Nevertheless, I considered the abolition of the WCL also as a personal defeat. Since 1992 I had worked enthusiastically, under the leadership of General Secretary Carlos Custer, for the strengthening of the WCL. My field was especially Central and Eastern Europe and some International Trade Union Federations ITF's including WFCW. During that time I learned to know the power politics of the ICFTU. While the WCL mainly supported the newly created unions that arose from the dissident non-communist workers after the fall of communism, the ICFTU looked for mostly the old communist trade union leaders. Only the North American AFL-CIO made efforts to support newly created trade unions.

European WOW Board meeting at the WOW office in  Brussels in February 2007.
From left to right: Toni Liedlbauer, Roel Rotshuizen, Bjorn van Heusden,
Günther Trausznitz, Valère Jung and Rolf Weber.

Meanwhile, also had to be tried to stop the loss of Western European members of the International Trade Union Federations (ITF's). The departure of ACV and CNV trade unions from the ITF's was a serious financial and organizational loss. European trade unions dropped out because they claimed not to get enough support for their international trade union action. The unions in the Third World were organisationally and financially to weak and lacked a financially independent trade union culture. They leaned too much on their national and international trade union federations and the regional organizations. Decentralization of power, finances, accountability and responsibility remained problematic in the existing regional structures.

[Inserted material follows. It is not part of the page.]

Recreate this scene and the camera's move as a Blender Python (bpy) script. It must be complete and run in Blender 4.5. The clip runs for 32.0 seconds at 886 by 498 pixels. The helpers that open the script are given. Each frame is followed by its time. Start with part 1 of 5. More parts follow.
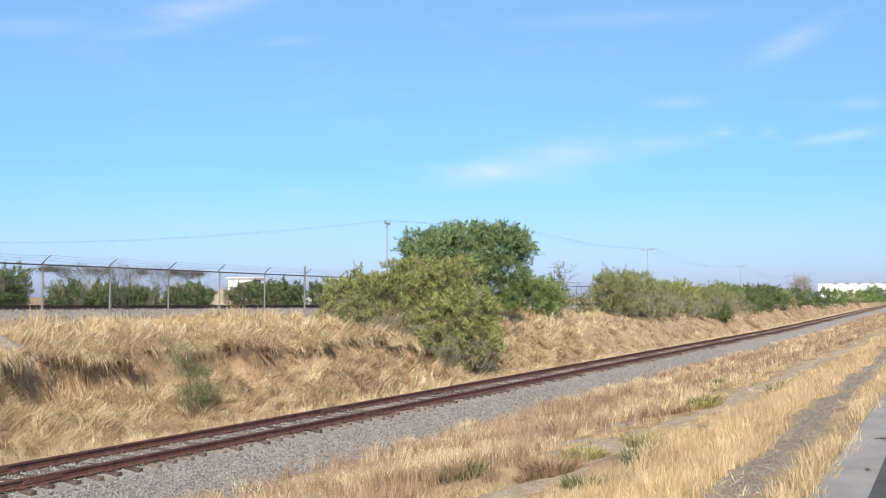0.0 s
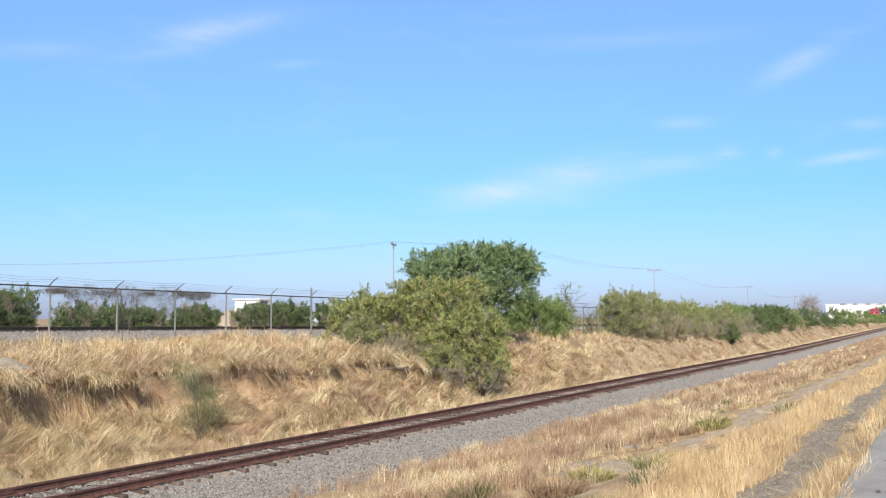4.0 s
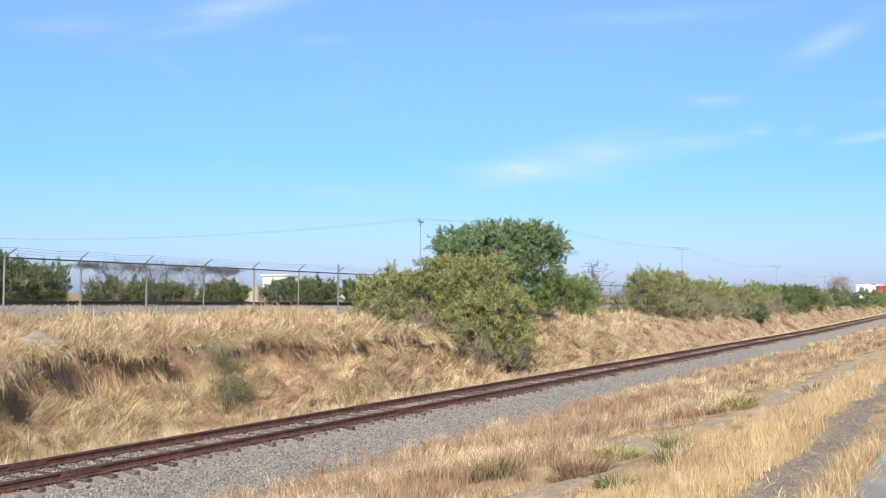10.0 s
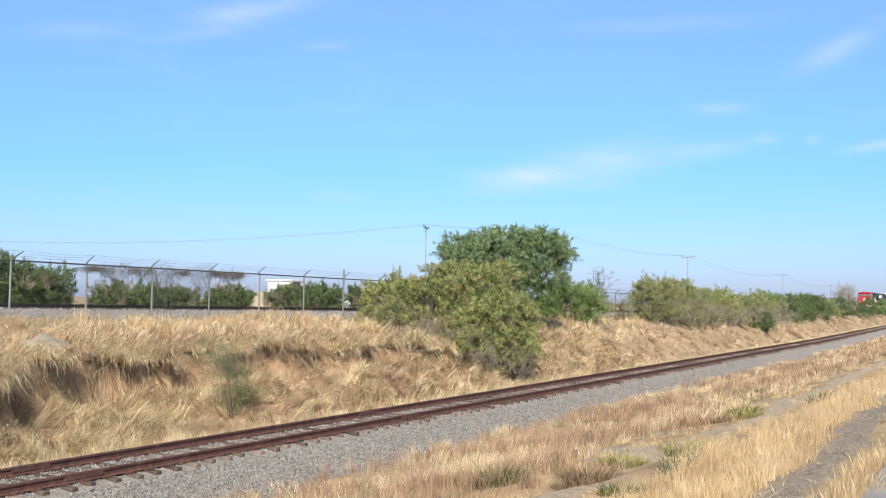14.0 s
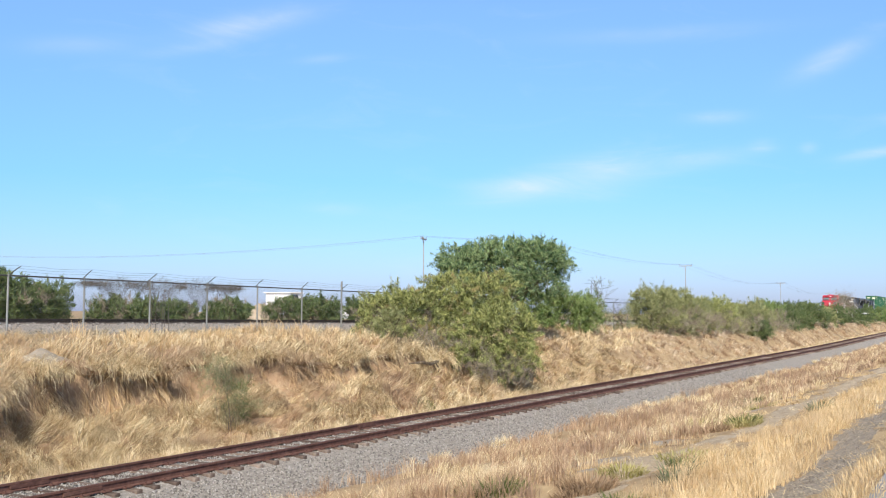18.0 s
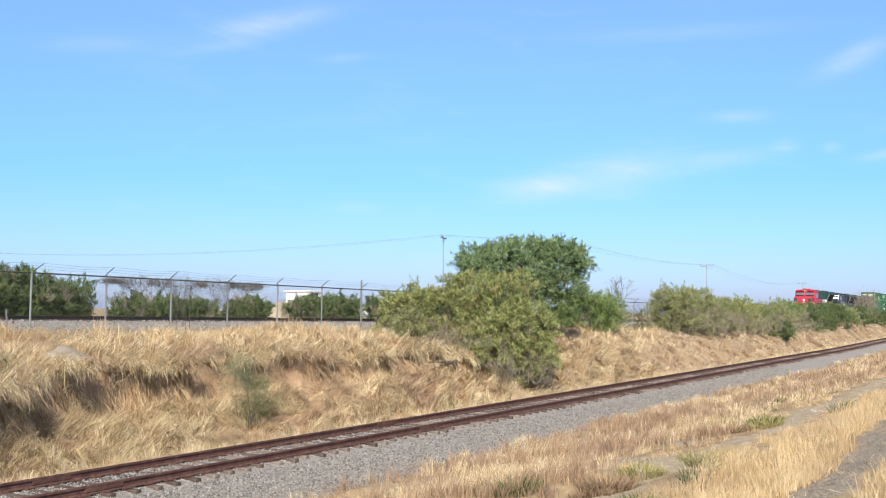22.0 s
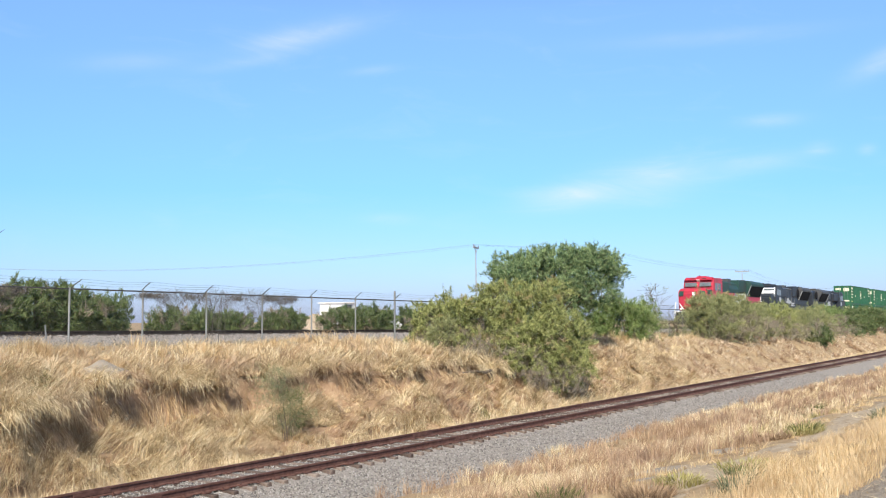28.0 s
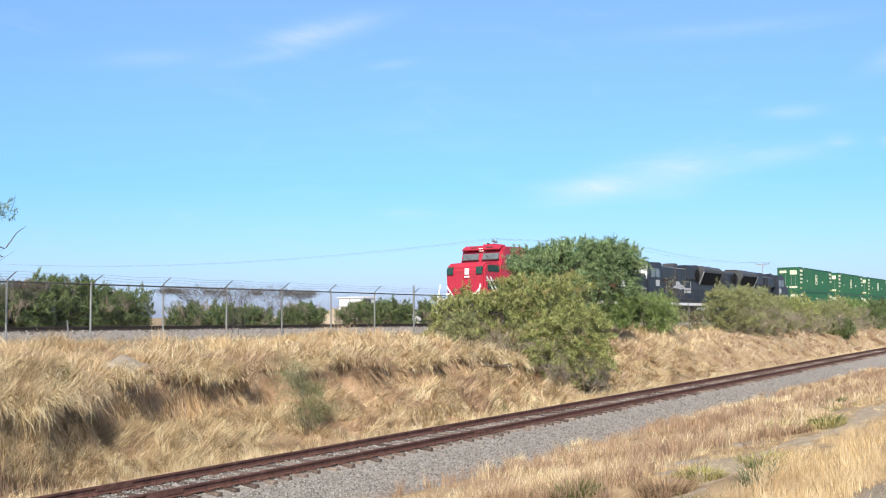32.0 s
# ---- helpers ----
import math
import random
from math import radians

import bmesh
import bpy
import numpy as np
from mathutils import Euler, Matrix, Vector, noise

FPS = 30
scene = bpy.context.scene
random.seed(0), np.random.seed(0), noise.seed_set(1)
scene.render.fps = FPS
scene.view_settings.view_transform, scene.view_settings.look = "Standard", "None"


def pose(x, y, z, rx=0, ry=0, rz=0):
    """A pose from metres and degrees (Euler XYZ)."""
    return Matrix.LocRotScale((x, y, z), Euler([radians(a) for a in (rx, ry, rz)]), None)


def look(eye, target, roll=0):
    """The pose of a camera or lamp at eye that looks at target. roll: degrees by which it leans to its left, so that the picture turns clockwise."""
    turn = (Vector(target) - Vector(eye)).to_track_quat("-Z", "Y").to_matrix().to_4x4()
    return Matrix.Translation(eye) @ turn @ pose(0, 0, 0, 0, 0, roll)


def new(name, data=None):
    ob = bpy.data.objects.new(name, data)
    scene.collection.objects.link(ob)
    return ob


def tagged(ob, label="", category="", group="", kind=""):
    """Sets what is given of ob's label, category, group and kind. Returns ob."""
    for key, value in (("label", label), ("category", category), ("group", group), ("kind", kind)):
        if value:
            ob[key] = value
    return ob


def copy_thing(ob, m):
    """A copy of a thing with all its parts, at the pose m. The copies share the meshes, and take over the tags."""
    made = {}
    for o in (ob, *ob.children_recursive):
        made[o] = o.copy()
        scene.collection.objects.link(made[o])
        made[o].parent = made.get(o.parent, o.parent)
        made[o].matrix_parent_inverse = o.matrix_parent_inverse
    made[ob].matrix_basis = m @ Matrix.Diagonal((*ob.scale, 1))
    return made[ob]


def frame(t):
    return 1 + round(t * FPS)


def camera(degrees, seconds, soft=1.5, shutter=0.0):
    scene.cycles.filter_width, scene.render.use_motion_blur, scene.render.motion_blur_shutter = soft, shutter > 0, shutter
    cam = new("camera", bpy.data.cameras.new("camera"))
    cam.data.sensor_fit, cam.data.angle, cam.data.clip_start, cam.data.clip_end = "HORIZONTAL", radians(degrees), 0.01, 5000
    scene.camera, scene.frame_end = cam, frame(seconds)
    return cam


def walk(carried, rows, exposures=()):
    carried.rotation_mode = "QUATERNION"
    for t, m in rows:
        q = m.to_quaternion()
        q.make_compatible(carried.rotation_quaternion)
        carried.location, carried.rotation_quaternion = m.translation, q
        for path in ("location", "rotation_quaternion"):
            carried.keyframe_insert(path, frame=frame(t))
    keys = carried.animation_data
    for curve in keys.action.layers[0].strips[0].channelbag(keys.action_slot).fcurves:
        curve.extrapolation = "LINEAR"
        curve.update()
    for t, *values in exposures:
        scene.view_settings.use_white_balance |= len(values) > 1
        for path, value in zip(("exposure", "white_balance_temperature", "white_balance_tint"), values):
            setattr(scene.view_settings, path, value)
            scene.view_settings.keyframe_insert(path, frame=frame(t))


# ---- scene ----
cam = camera(48.27, 32.0, soft=1.1)
EYE = 3.51
# seconds, yaw, pitch, roll of the hand-held camera, which stands at the roadside
ROWS = [
    (0, -62.7, 2.748, -0), (0.5, -62.61, 2.919, 0.118), (1, -62.662, 3.289, 0.2), (1.5, -62.611, 3.695, 0.337),
    (2, -62.352, 3.641, 0.144), (2.5, -62.596, 3.732, 0.192), (3, -62.576, 3.673, -0.11), (3.5, -62.349, 3.914, 0.139),
    (5.5, -62.265, 4.131, -0.204), (6, -62.425, 3.725, 0.165), (6.5, -62.051, 3.931, -0.177), (7, -61.846, 3.447, -0.45),
    (7.5, -61.962, 3.235, -0.526), (8, -61.84, 2.851, -0.846), (8.5, -61.478, 2.218, -0.652), (9, -60.679, 2.177, -0.42),
    (9.5, -60.532, 2.562, -0.309), (10, -60.789, 2.643, -0.361), (10.5, -60.691, 2.593, -0.633), (11, -60.605, 2.817, -0.805),
    (11.5, -60.244, 2.781, -0.815), (12, -60.001, 2.89, -0.694), (12.5, -59.933, 3.001, -0.373), (13, -60.174, 2.806, -0.732),
    (13.5, -60.248, 2.649, -0.767), (14, -60.495, 3.002, -0.799), (14.5, -60.083, 2.847, -0.68), (16.5, -60.901, 3.204, 0.093),
    (17, -61.115, 3.352, -0.038), (17.5, -60.773, 3.672, -0.12), (18, -60.6, 3.646, -0.267), (18.5, -60.777, 3.374, -0.419),
    (19, -60.77, 3.423, -0.192), (19.5, -60.837, 3.482, -0.44), (20, -60.475, 3.779, -0.459), (20.5, -60.01, 3.611, -0.708),
    (21, -59.773, 3.397, -0.729), (21.5, -59.842, 3.367, -0.628), (22, -59.467, 3.581, -0.534), (22.5, -59.176, 3.87, -0.425),
    (23, -59.175, 3.854, -0.453), (23.5, -58.963, 3.59, -0.401), (24, -59.104, 3.656, -0.454), (24.5, -59.031, 3.85, -0.406),
    (25, -58.863, 3.827, -0.376), (25.5, -58.793, 3.78, -0.31), (27.5, -57.596, 3.597, -0.136), (28, -57.529, 4.153, 0.276),
    (28.5, -58.575, 4.198, 0.083), (29, -58.361, 4.414, 0.044), (29.5, -58.114, 3.996, 0.4), (30, -57.598, 3.866, 0.624),
    (30.5, -57.025, 3.687, 0.573), (31, -56.984, 3.643, 0.608), (31.5, -56.697, 3.78, 0.468), (32, -56.431, 3.82, 0.474),
]
walk(cam, [(t, pose(0, 0, EYE, 90 + pitch, roll, yaw)) for t, yaw, pitch, roll in ROWS],
     exposures=[(0, 0.33), (16, 0.37), (32, 0.43)])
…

Now, 14 years later, I had to conclude that the WCL had not come out of the doldrums. Apparently, I had been unable to convince enough people to maintain the WCL against the trends of the times. One of those trends is of course the secularization, with one of the consequences that the social christian principles on which the WCL was built, were not so obvious anymore as foundation for a broad-based trade union movement. However these social christian values had not lost nothing of there significance for the society. On the contrary, many of the social christian principles had become commonplace in the trade union movement such as the social dialogue instead of class struggle, and the insight that private companies are an important source of employment and investment.

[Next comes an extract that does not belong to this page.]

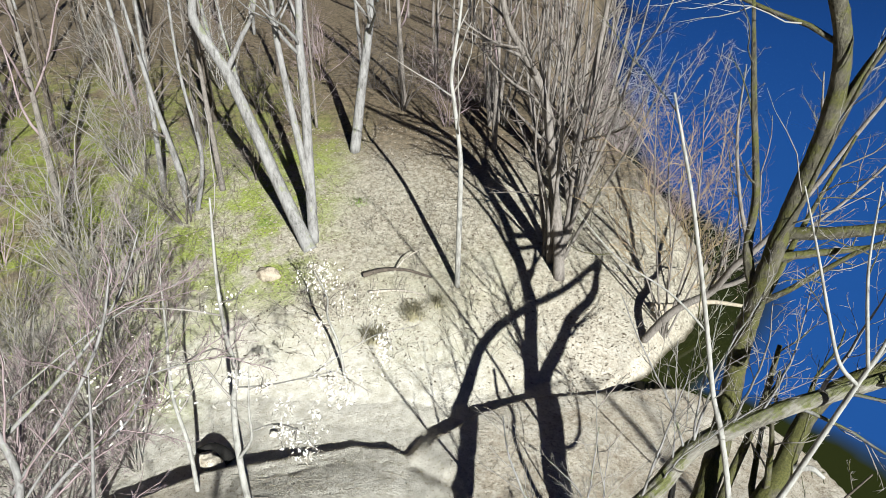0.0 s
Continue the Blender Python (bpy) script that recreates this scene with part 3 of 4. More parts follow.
def fallen_log():
    rng = np.random.default_rng(8)
    at = (1.2, 4.15, -0.3)
    log = thing("fallen_log", "weathered dusty log, half sunk in the soil beside the stump", "log", at)
    line = curve([(-0.26, 4.28, -0.19), (0.0, 4.26, -0.13), (0.3, 4.23, -0.10), (0.9, 4.16, -0.09), (1.5, 4.08, -0.10), (2.1, 3.98, -0.09), (2.8, 3.9, -0.08), (3.8, 3.75, -0.08)], 220)
    radii = np.interp(np.linspace(0, 1, 220), [0, 0.02, 0.06, 0.12, 0.25, 0.5, 1], [0.03, 0.08, 0.12, 0.15, 0.172, 0.19, 0.21])
    w = Wood()
    w.tube(line, radii, 64, 0.012, rng)
    skin = w.v[0]
    middle = np.repeat(line, 64, axis=0)
    turn = np.arctan2(skin[:, 2] - middle[:, 2], skin[:, 1] - middle[:, 1])
    dent = 0.22 * bumps(skin[:, 0] * 1.9, turn * 1.1, 63, 3) + 0.10 * bumps(skin[:, 0] * 7, turn * 2.2, 64, 5)
    split = np.exp(-((bumps(skin[:, 0] * 2.4, turn * 1.5, 66, 4)) / 0.035) ** 2) * step(0.1, 0.35, bumps(skin[:, 0] * 1.9 + 5, turn, 67, 3)) * step(0.6, 1.4, skin[:, 0])
    w.v[0] = middle + (skin - middle) * (1 + dent - 0.10 * split)[:, None]
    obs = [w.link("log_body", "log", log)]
    flakes = [(0.20, 4.40, 0.055, 0.030), (0.29, 4.385, 0.075, 0.045), (0.40, 4.375, 0.085, 0.05), (0.53, 4.355, 0.09, 0.05), (0.64, 4.345, 0.07, 0.04), (0.34, 4.315, 0.07, 0.022), (0.48, 4.30, 0.09, 0.025), (0.60, 4.29, 0.06, 0.025), (0.13, 4.365, 0.06, 0.03), (0.72, 4.31, 0.05, 0.03)]
    for x, y, lx, ly in flakes:
        v, f = crust(rng, (x, y, 0.035 + rng.uniform(-0.006, 0.012)), (lx, ly, 0.022), rng.normal(0, 0.12, 2))
        obs.append(mesh_object("bark_flake", v, f, "bleached", log, smooth=False))
    bank = lambda *p: [(x, y, ground_z(x, y) + h) for x, y, h in p]
    v, f = sheet(bank((0.86, 4.10, 0.03), (1.3, 4.03, 0.05), (1.7, 3.92, 0.06), (1.99, 3.73, 0.05)), bank((0.90, 4.04, 0.0), (1.33, 3.93, 0.02), (1.6, 3.85, 0.02), (1.8, 3.75, 0.03), (1.97, 3.69, 0.04)),
                 (0, -0.35, 1), 0.015, 0.04, 0.014, 51, 70, 18, 12, 9)
    obs.append(mesh_object("loose_bark", v, f, "clay", log, "loose strip of bark along the log's underside"))
    v, f = sheet([(1.66, 3.94, -0.20), (1.95, 3.83, -0.18), (2.35, 3.75, -0.18)], [(1.70, 3.93, -0.13), (2.0, 3.83, -0.10), (2.35, 3.77, -0.11)], (0, -1, 0.3), 0.02, 0.04, 0.014, 53, 60, 18, 10, 14)
    obs.append(mesh_object("torn_wood", v, f, "prong", log, "pale torn wood on the underside"))
    for o in obs:
        o.matrix_parent_inverse = Matrix.Translation(-Vector(at))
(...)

WOW president Roel Rotshuizen meets Dan Cunia from the ILO Actrav Department during
the ILO Conference in July 2008.

Simultaneously neoliberal capitalism and the consumer society triumphed, both built on market fundamentalism and capitalism with the walfare state as an outcome. Mass consumption became the highest ideal of society, also for the trade unions. Therefore, a lot of social christian oriented trade unions ended up as part of this capitalist materialism. In short, the struggle for wages meant more members, spiritual values were out of time. Spiritual life henceforth was a private matter for which you have to go to church. Anyway, for spiritual values, you had not to look for in the trade unions. The result was that solidarity was stripped of its spiritual dimensions, it became a marketing concept based mainly on the principle of redistribution of income and capital. An exclusive materialistic concept.

There were also internal causes for the decline of the WCL as for example the inability to reconcile organization and priorities with the financial revenues. Self-restraint would have been a good thing, as well as decentralization and delegation of responsibilities towards the continents. Now, each continent wanted to have its “own man” in Brussels with everything that goes with it. A smaller organization with fewer staff could have been equally effective at international level, provided that there would be a clear prioritization and effective division of roles between the member organizations.

View of the WOW World Congres in September 2012, Vancouver Canada.

One of the biggest obstacles to the membership growth of the WCL was the fact that new memberships practically spoken stood under the guardianship of the ETUC and in fact of the ICFTU. ETUC members repeatedly vetoed new WCL members, such as the Danish Confederation Krifa and the German CGB. Especially at the ACV this was a sensitive issue because of its position in the ETUC and its national rival, the socialist FGTB. The practical effect was that the WCL had already lost its autonomy and independence even before it was formally dissolved.

That the Dutch CNV bowed for the pressure of the ACV, to accept the abolishment of the WCL might be explained by the fact that Europe already has its own established social model based on the social dialogue and clear rules that apply to the government, employers and trade unions. The European "social economic game" is played by the ETUC. The ITUC has little or no influence. Quite the opposite, the European trade union movement is one of the game setters in the ITUC.

FPE Secretary General Koffi Zounnadjala, also vice president of the WOW,
with moto-taxistas, a project to support young people to have their own taxi motor,
Togo 2012

In Latin America, the role of trade unions in state and society is by no means defined. The social dialogue hardly exists and regulations are inadequate or sometimes even anti- trade union. In some countries there is not even freedom of trade union movement. Based on social Christian values, CLAT always fought for democracy and social dialogue like for example exists in the European Union. CLAT had nothing to do with state oriented socialism as for example in Cuba. CLAT also did not want the North American model of capitalism without social dialogue. North American trade unions are in fact a kind of “labor organized company” within an enterprise or economic sector. Therefore, it is curious that CLAT merged into the Inter-American organization TUCA-CSA (Trade Union of the Americas) in which the North American AFL-CIO is one of the major social-economic game setters. The question now will be what kind of social-economic model the TUCA-CSA will promote for Latin America.

Participants of the XXV Ordinary National Congress of the National Association of Journalists of Cusco, Peru, September 2015. The reelected ANP President Roberto Mejia is also Vice-President of WOW and President of the regional federation FELATRACCS.